Es verdad que podemos entender la forma de capítulos breves como lo que es: la consecuencia de un tiempo y un modo de producción. Acostumbrados hoy a largos relatos como Los surcos del azar (Paco Roca) o Ardalén (Miguelanxo Prado), parece que aquellos tiempos en que para publicar había que adaptarse a revistas mensuales es algo de otra era. Bueno, es de otro siglo, efectivamente, y en ocasiones anuda y restringe en demasía el relato. Quizá también lo haga en el caso que nos ocupa, pero al tiempo, como decía, la forma en Siete vidas aporta cierto matiz reflexivo inherente a esta estructura de breves capítulos: somos cachitos de experiencias, algunas recordadas, otras olvidadas. Siete vidas perfila la existencia de un "gato viejo" (por cierto, los perros, en esta fábula cosida con memoria personal, perros son) a través de los cortos capítulos que más y mejor recuerda el felino/Beà, pero entre capítulos se produce la inevitable elipsis de tantos otros. Los recuerdos son así, caprichosos. ¿Es Gatony solo el producto de estos siete "fallecimientos" o hay muchos más? ¿No quiere contárnoslos, o los ha olvidado? ¿Son livianos, o importantes...? Además de vidas y muertes simbólicas, ¿hay heridas? ¿Hay victorias?

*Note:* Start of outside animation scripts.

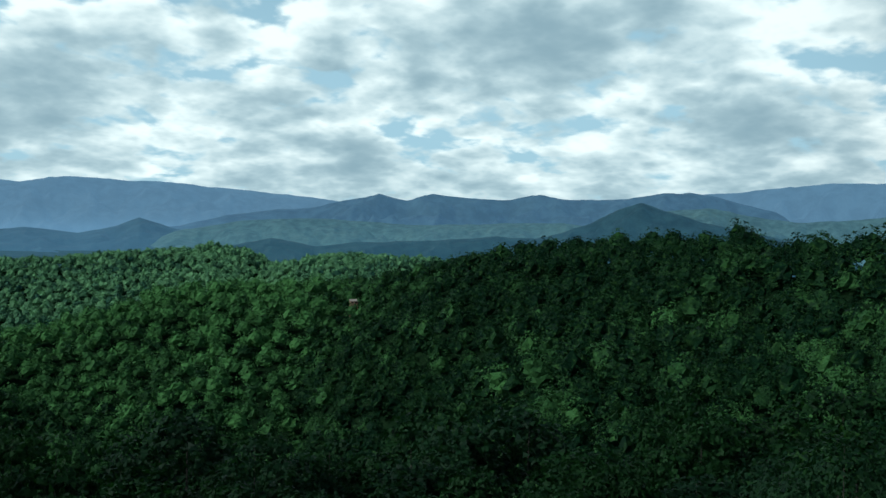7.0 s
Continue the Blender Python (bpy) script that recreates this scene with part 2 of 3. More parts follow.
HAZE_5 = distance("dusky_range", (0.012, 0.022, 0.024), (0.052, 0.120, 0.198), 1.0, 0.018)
# cloud shade and sunshine on nearer hills are put into these two colours
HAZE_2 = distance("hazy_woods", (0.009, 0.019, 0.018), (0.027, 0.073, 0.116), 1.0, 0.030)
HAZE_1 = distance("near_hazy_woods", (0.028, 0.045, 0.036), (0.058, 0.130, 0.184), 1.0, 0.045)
TIN = grainy("weathered_roof", (0.16, 0.13, 0.11), (0.26, 0.22, 0.19), (1, 1, 1), 3.0, 0.6, 0.2, 0.01)
SIDING = grainy("brown_siding", (0.13, 0.07, 0.045), (0.2, 0.115, 0.075), (1, 1, 8), 2.0, 0.7, 0.3, 0.01)


# ---- building helpers ----
def mesh_of(name, verts, faces, mat, smooth=False, tone=None, normals=None):
    """A mesh from arrays; all faces have the same number of corners."""
    verts, faces = np.asarray(verts, np.float32), np.asarray(faces, np.int32)
    me = bpy.data.meshes.new(name)
    me.vertices.add(len(verts))
    me.vertices.foreach_set("co", verts.ravel())
    k = faces.shape[1]
    me.loops.add(faces.size)
    me.loops.foreach_set("vertex_index", faces.ravel())
    me.polygons.add(len(faces))
    me.polygons.foreach_set("loop_start", np.arange(0, faces.size, k, dtype=np.int32))
    me.polygons.foreach_set("use_smooth", np.full(len(faces), smooth))
    if tone is not None:
        me.attributes.new("tone", "FLOAT", "POINT").data.foreach_set("value", np.asarray(tone, np.float32))
    me.update(calc_edges=True)
    if normals is not None:
        me.attributes.new("custom_normal", "FLOAT_VECTOR", "POINT").data.foreach_set("vector", np.asarray(normals, np.float32).ravel())
    me.materials.append(mat)
    return me


def rounded(way, verts, k, share):
    """Leaf normals bent towards the outside of their clump."""
    corner = verts.reshape(-1, k, 3)
    own = np.cross(corner[:, 1] - corner[:, 0], corner[:, 2] - corner[:, 0])
    own /= np.linalg.norm(own, axis=1)[:, None] + 1e-9
    own *= np.where(np.sum(own * way, 1) < 0, -1.0, 1.0)[:, None]
    out = way * share + own * (1 - share)
    out /= np.linalg.norm(out, axis=1)[:, None] + 1e-9
    return np.repeat(out, k, 0)


def part(name, bm, mat, parent, label=""):
    """Links a bmesh, or a ready mesh, as one object under a thing or a part."""
    if isinstance(bm, bmesh.types.BMesh):
        me = bpy.data.meshes.new(name)
        bm.to_mesh(me)
        bm.free()
        me.materials.append(mat)
    else:
        me = bm
    ob = new(name, me)
    ob.parent = parent
    return tagged(ob, label)


def box(bm, lo, hi, bevel=0.0, m=None):
    """A bevelled block between two corners."""
    c, s = [(a + b) / 2 for a, b in zip(lo, hi)], [b - a for a, b in zip(lo, hi)]
    made = bmesh.ops.create_cube(bm, size=1.0, matrix=(m or Matrix()) @ Matrix.Translation(c) @ Matrix.Diagonal((*s, 1)))
    if bevel:
        edges = {e for v in made["verts"] for e in v.link_edges}
        bmesh.ops.bevel(bm, geom=list(edges), offset=bevel, segments=2, profile=0.6, affect="EDGES")
    return bm


def block(lo, hi, bevel=0.0, m=None):
    return box(bmesh.new(), lo, hi, bevel, m)


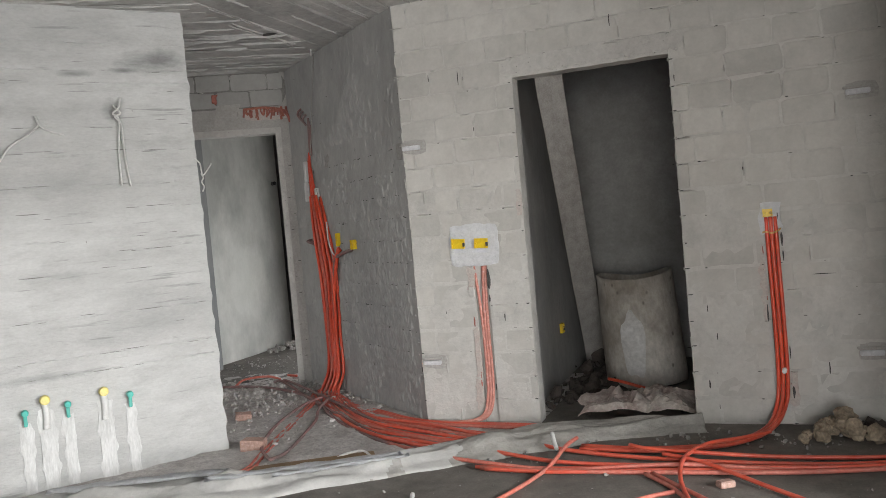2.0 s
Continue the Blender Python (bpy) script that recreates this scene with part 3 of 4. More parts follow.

En el fondo la concisión, siete historias, tiene esta capacidad, que en resumen se traduce en una carga simbólica, un discurso subterráneo sobre el sentido de la vida y la importancia del recuerdo, lo que recordamos, lo que obviamos y lo que olvidamos. Nos construimos a nosotros mismos, en esa elección.

Beà, además, se mantiene para la mirada contemporánea como un superdotado narrador; un diseñador de escenas exquisito, alérgico al artificio, siempre preciso; un perfilador de personajes soberbio (esa misteriosa mujer encamada y de la que solo vemos su brazo de pergamino, por ejemplo), que los hace hablar con la exactitud del mejor observador de la vida; y sí, claro, un dibujante realista superlativo, que pese a lo exacto de su trazo y lo evidentemente virtuoso de su pincel, se equilibra entre lo documental y cierto onirismo, expresionista y al tiempo diría que felliniano.

Hay que felicitar a Astiberri por esta edición. ¿Osadía? Quizá no es tanto el atrevimiento: basta ojear las páginas de este álbum (para el que Beà ha creado una nueva portada, por cierto maravillosa) para tener claro que no estamos ante ninguna fruslería. No, en Siete vidas no hay sobras, ni materia grasa. Aquí todo es magro: el gato está bien alimentado.